Si la gestion et l’encaissement des commandes figurent parmi les éléments les plus digitalisés, d’autres paramètres qui composent la vie d’un établissement, fermé ou non, peuvent aussi être dématérialisés. L’ogre digital s’invite parfois là où on ne l’attend pas et notamment… dans les vêtements professionnels. Initial, la marque de location-entretien de textile du groupe Rentokil-Initial innove avec ID.Track, un service proposé à partir du marquage RFID UHF des vêtements de travail dans une démarche de simplification du suivi des collectes et des livraisons.

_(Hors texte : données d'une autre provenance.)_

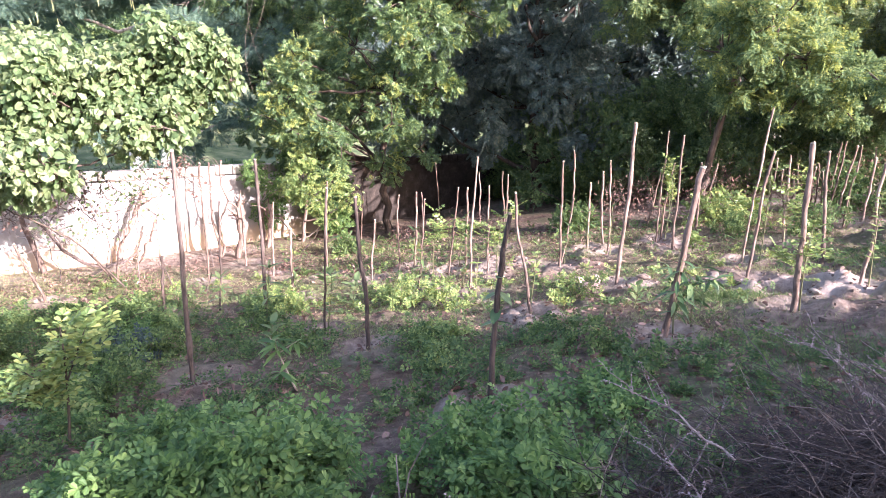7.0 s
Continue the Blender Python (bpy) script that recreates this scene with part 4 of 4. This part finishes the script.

Cette solution repose sur une puce RFID Ultra haute fréquence (UHF) intégrée dans les textiles ; une technologie dite « sans contact » permettant aux vêtements d’être scannés. Ce service garantit aux usagers la « traçabilité des articles en temps réel tout au long des cycles de rotation, depuis la collecte du linge sale jusqu’à la livraison du linge propre sur le site du client. » La digitalisation conserve de beaux jours devant elle… La crise sanitaire engendre incontestablement de nouveaux usages qui devraient perdurer et même s’imposer définitivement sur le devant de la scène numérique. Certains restaurateurs ont accéléré leur transformation digitale. Mais, si la plupart des professionnels se sont tournés vers la digitalisation, d’autres sont fermés depuis des mois, estimant qu’ouvrir partiellement ne serait pas rentable. Il s’agit peut-être d’un postulat à reconsidérer.

Le phénomène dark kitchen

En matière de digitalisation, c’est la tendance la plus marquante de 2020 : le développement des dark kitchens ou « cuisines fantômes », ces restaurants sans salle, mais équipés de cuisines entièrement pensées pour la livraison. Précurseur lors de son lancement en France en 2018, Dark Kitchen, cofondé par le restaurateur Jean Valfort (Astair, Zola, Bocca Nissa), est aujourd’hui ancré dans le quotidien des Parisiens et des Bordelais avec plus de 500 commandes par jour sous cinq marques phares ; Fat Fat, Saint Burger, Smash Burger, Mama Tacos et Holy Chick. Pour mener à bien ce projet, Jean Valfort a travaillé pendant six ans sur la R&D du modèle. Aujourd’hui, Dark Kitchen c’est quatre hubs, cinq marques virtuelles sur quatre segments avec des produits frais et de qualité, une chaîne de production optimisée et digitalisée, des packagings spécialement conçus pour le transport ainsi qu’un algorithme sur les habitudes de consommation géolocalisées. Le modèle fait des émules puisqu’en 2020, le groupe Not So Dark a levé la modique somme de 20 M€. Le principe demeure le même, avec des marques virtuelles conçues exclusivement pour les plateformes de livraison. Not So Dark est à l’origine de ComoKitchen, Gaïa, JFK, Recoleta, Maison dumplings, 6AM et Torpedo.